The license was transferred to the Tallabama Broadcasting Company in
1962. They changed the calls to WEYY, and in 1964 moved the
studios to 146 North Court Street.
Through the 70's, the station had a Country music format with ABC
network affiliation. The station moved transmitter site to a
location in the 1020 Anniston Road (today's AL-21), just east of
town, next to the Pine Hill Cemetery. When that facility
signed on in 1971, it was with a Collins 820D-1 transmitter.
The station spawned an FM companion, WHTB on 92.7 MHz, in
1972. In 1975, the station got a bump in power to 2.5 kW, but
still as a daytime only operation, with a CCA AM-2500-3000D
transmitter. After ownership of the company moved from Albert
Rains to Jimmy E. Woodard, the company name changed from Tallabama
to Woodard Broadcasting Company. The studios moved to the
transmitter site in 1977.
The station was granted a major modification in 1985 to relocate to
the nearby community of Oxford, south of Anniston. In 19867,
the call sign changed to WOXR in anticipation of the move. The
new site, with the trasmitter off Choccolocco Creek south of town,
sign on in 1987. The application data for it, however, appears
to have had some major errors. It put the station's
coordinates at a rural location in Carroll County, Georgia, well
east of Anniston. The day and night tower coordinates were
also different; the day site was correctly listed as being in Oxford
while the night sight was shown as the old studio location east of
Talladega on AL-21. It's unclear, then, if this was a true
(and rare!) two site operation, or if the station just operated day
and night from the Oxford transmitter site. It wouldn't be
confirmed that the Talladega night sight wasn't in use until around
2005. Either way, the Country music format remained. The
studios were at 1606 South Hale Street in Oxford.

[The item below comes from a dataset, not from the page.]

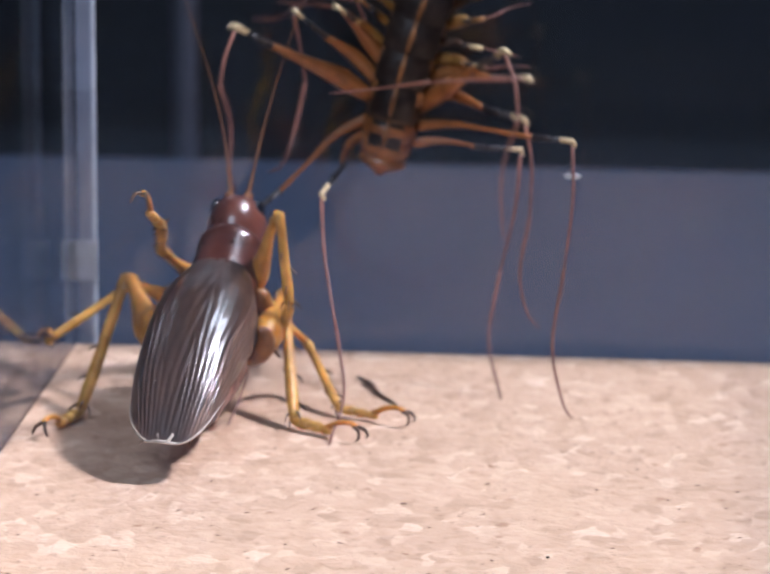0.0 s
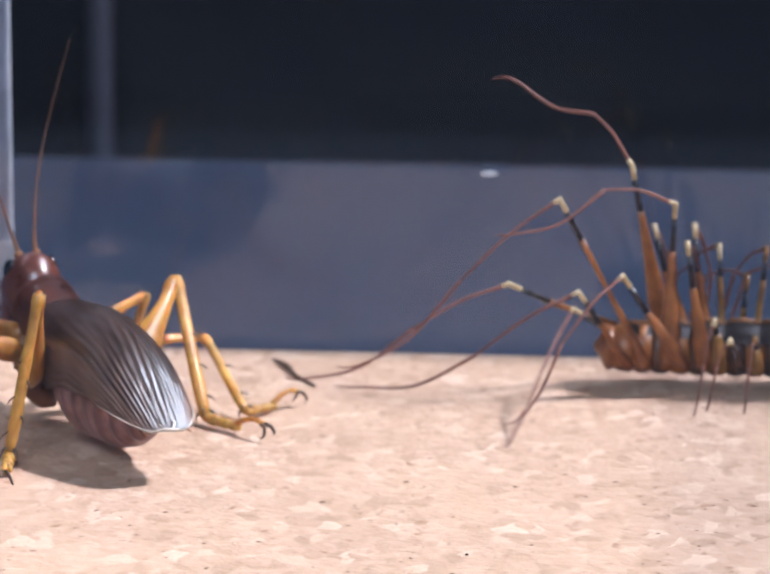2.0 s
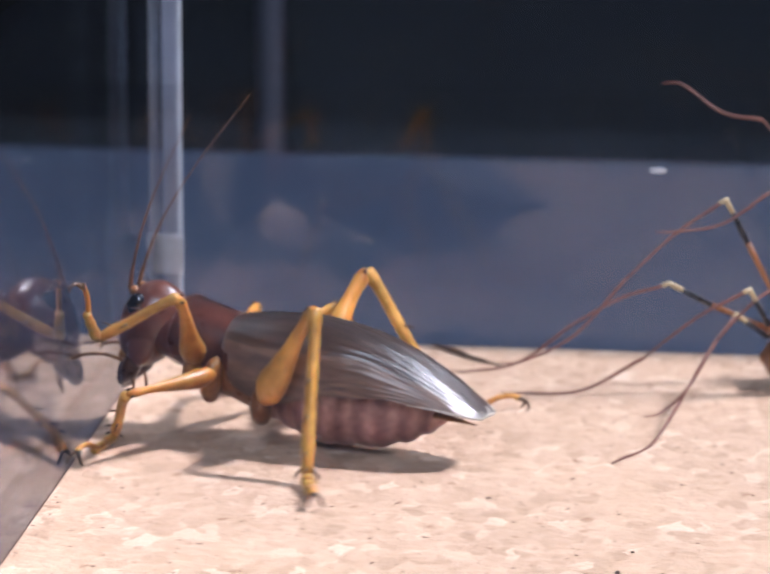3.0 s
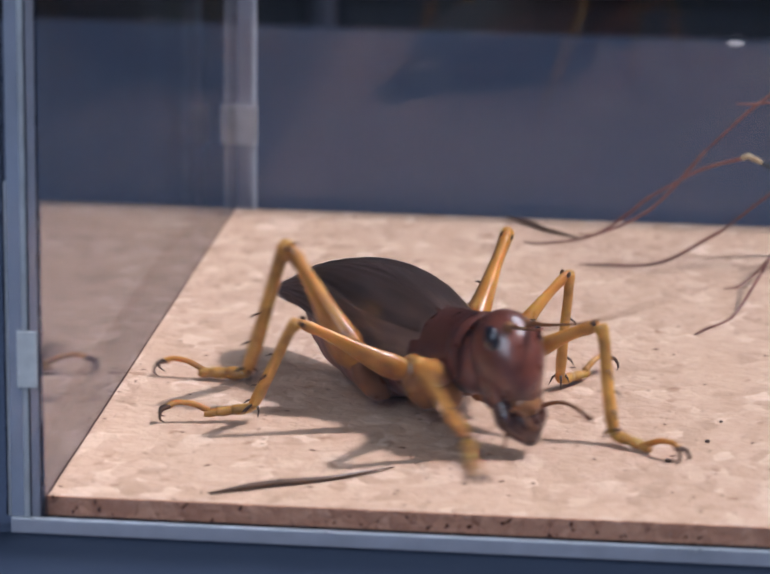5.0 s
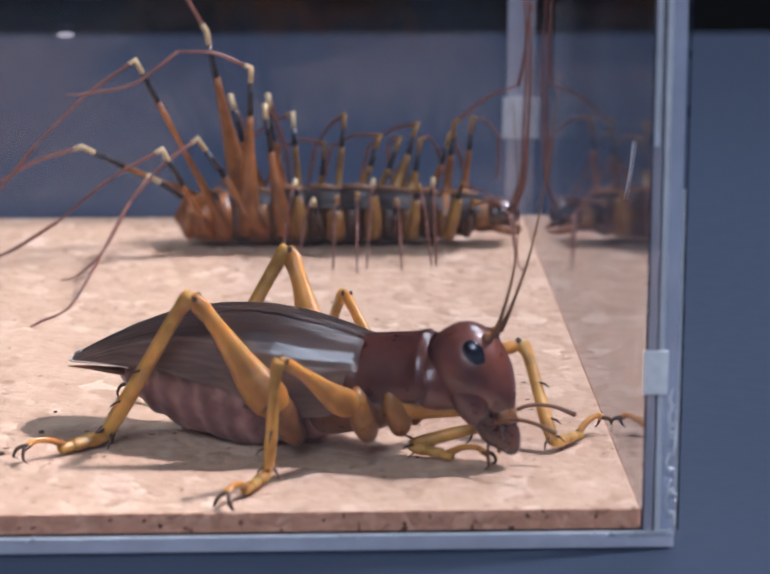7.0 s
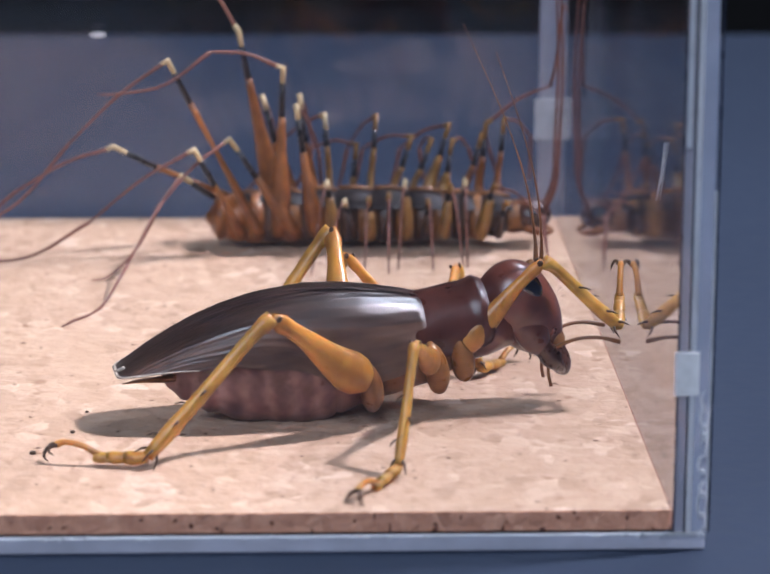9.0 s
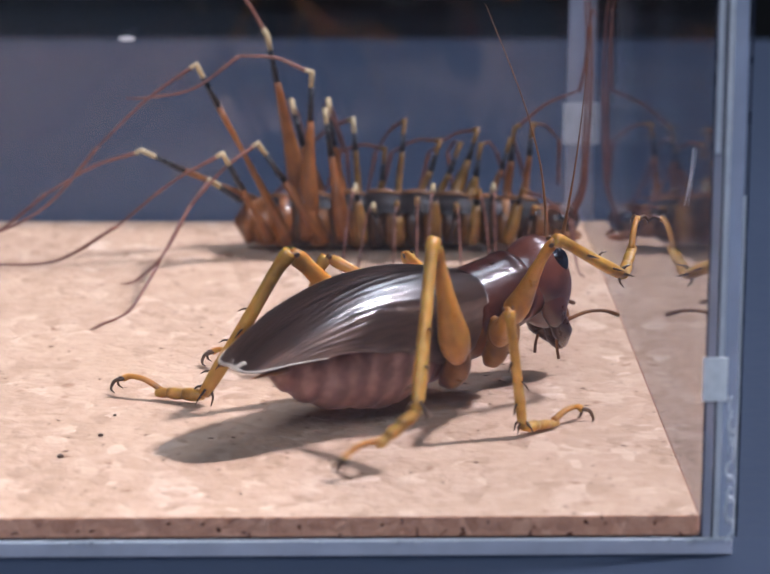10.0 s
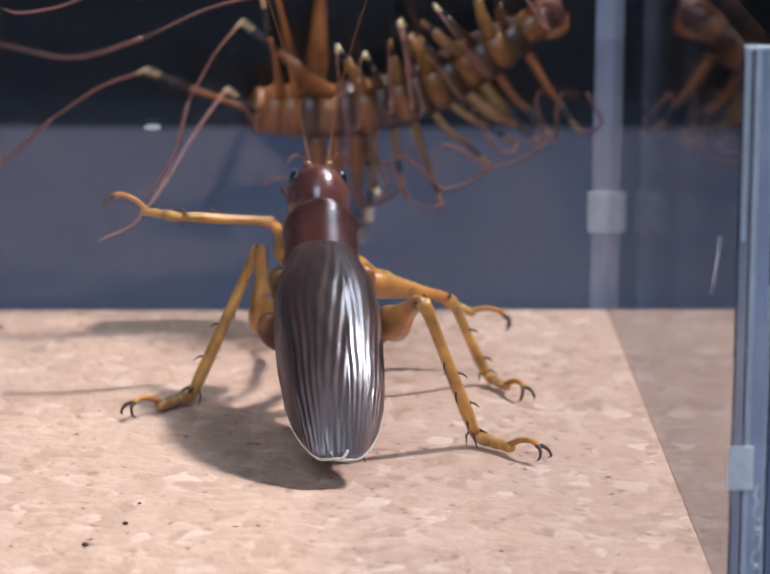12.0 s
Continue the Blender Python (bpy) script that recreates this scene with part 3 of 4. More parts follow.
        foot = part("foot", tube(spline([bend, bend + drop * 0.5 + Vector((0, 0, -0.12 * drop.length)), toe, toe + Vector((drop.x, drop.y, 0)).normalized() * 2.2], 6), [r * (0.7 if short else 1.0) for r in (0.20, 0.15, 0.12, 0.06)], 6), LEG_RED, leg, "thread-thin foot")
        CENTI_LEGS.append((leg, base, i, s, (shin, foot, knee, toe)))
    return centi


# ---- small things ----
TWIG = []


def build_details():
    line = spline([(-37.2, 1.7, 0.20), (-33, 4.3, 0.35), (-28, 7.0, 0.2), (-23.2, 10.6, 0.25)], 6)
    tagged(part("broken_leg", tube(line, (0.08, 0.28, 0.3, 0.22, 0.06), 8), CLAW), "dark broken insect leg lying on the cork", "insect leg")
    line = spline([(0, 0, 0.45), (3.6, 0.5, 0.35), (6.5, 0.2, 0.3), (10.8, 0.9, 0.15)], 5)
    twig = tagged(part("broken_leg", tube(line, (0.12, 0.36, 0.26, 0.20, 0.08), 8), CLAW), "short dark broken insect leg lying by the back panel", "insect leg")
    TWIG.append(twig)
    line = spline([(49.9, 9.2, 27.6), (49.95, 11.0, 25.0), (49.9, 13.8, 21.8)], 5)
    tagged(part("thread", tube(line, (0.03, 0.06, 0.06, 0.02), 6), TAPE), "fine white thread stuck to the side panel", "thread")
    bm = ball(0, 0, 0, 0.9, 0.10, 0.30, 14, 8)
    spot = tagged(part("glue_spot", bm, TAPE), "white dried glue spot on the back panel", "glue spot")
    spot.location = (0.0024, DEEP + 0.0005, 0.0193)
    rng = random.Random(3)
    for x, y, size in ((-0.9, 15.8, 0.30), (2.2, 21.8, 0.26), (3.2, 27.9, 0.18)):
        bm = ball(0, 0, size * 0.55, size, size * 0.8, size * 0.55, 10, 7)
        for v in bm.verts:
            v.co *= rng.uniform(0.82, 1.15)
            v.co.z = max(v.co.z, 0.0)
        crumb = tagged(part("crumb", bm, CLAW), "small dark crumb lying on the cork", "crumb", group="crumbs on the cork")
        crumb.location = (x * MM, y * MM, 0.00001)


build_room()
build_box()
build_details()
CRICKET = build_cricket()
CENTIPEDE = build_centipede()


# ---- what moves ----
def cricket_keys():
    """Seconds, then the body's middle in mm, pitch and heading, and how far the face leans forward, in degrees."""
    rows = []
    rows += [(0, -31.4, 65.4, 10.5, 21.5, 85.1, 17.8), (0.5, -34.9, 55.5, 8.3, 13.2, 106.3, 21.3), (1, -31.2, 68.3, 7.5, 12.3, 90.2, 21.1), (1.5, -33.6, 69.4, 6.6, 4.6, 107.9, 24), (2, -34.5, 63.6, 7.8, 9, 120.1, 24), (2.5, -32.6, 60.4, 7.8, 12.7, 137, 21.7), (3, -29.7, 59.2, 7.6, 9.6, 162.8, 9.5), (3.5, -29.9, 56.9, 6.4, 2.5, 181, 10.4), (3.7, -27.3, 53.2, 6.5, 3.5, 182, 14)]
    rows += [(4.2, -29, 42, 6.6, 3, 228, 24), (4.8, -26, 31, 6.4, 2, 290, 24), (5.3, -21, 30, 6.4, 3, 326, 9), (5.5, -17.4, 30, 5.7, 2.2, 324.4, 9.7), (6, -8.7, 28.4, 6.1, 1.8, 353.3, 15.8), (6.5, 13.2, 23, 6.9, -6.4, 355.3, 26.6), (7, 23.1, 18.1, 6.4, 3.1, 337.6, 17.7), (7.5, 25.9, 17.5, 6, 2.6, 341.1, 21.3), (7.7, 26, 17, 6.3, 3, 345, 22)]
    rows += [(9.3, 24.8, 29.2, 6.3, 7, 374, 19), (9.5, 25.8, 29.7, 6.4, 5.6, 378.7, 18.2), (10, 28.1, 29.1, 7.8, 2.6, 400.4, 15.9), (10.5, 31, 35.7, 7.7, 2.3, 423.4, 19.7), (11, 30.2, 45.4, 8.2, 8.9, 435.9, 22), (11.2, 29.4, 44.0, 11.0, 25.5, 428, 23.5), (11.5, 28.8, 42.6, 9.5, 22.9, 424.9, 23.9), (12, 19.6, 50.1, 11.1, 27.8, 452.6, 14.5)]
    return rows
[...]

In the early 90's, the station dropped Country for Easy
Listening. In the mid-90's, the studio location was at 90
Friendship Road. The station appears to have gone back to Country
music towards the end of the decade, but it was not to last…
The station's format flipped to Urban Contemporary in August
2000. The call sign changed to WARB at this time.
In September 2002 the station took the famous (in Birmingham,
anyway) calls of WVOK, to go with their Oxford-area FM sister
station. Around that time the format changed to Oldies.
Later, they picked up Scott Shannon's True
Oldies channel.
The True Oldies Channel
format was killed off at the end of June 2014; the station has most
likely picked up the "Good Time Oldies" format from Westwood One.
- In March
2023 the station was granted a call sign change to WTAZ, set to take
effect on 17 April 2023. It appears that some time after the
call sign change, the station flipped to Fox Sports network
programming as "1580 The Stadium".
The station was granted a construction permit in May 2025 at the
behest of the FCC to correct a minor technical value in their
nighttime parameters; a license to cover for the change was filed
concurrently since no physical changes to the transmitter site were
required. It also took the opportunity to (finally!) update
the nighttime tower coordinates to the correct location in Oxford.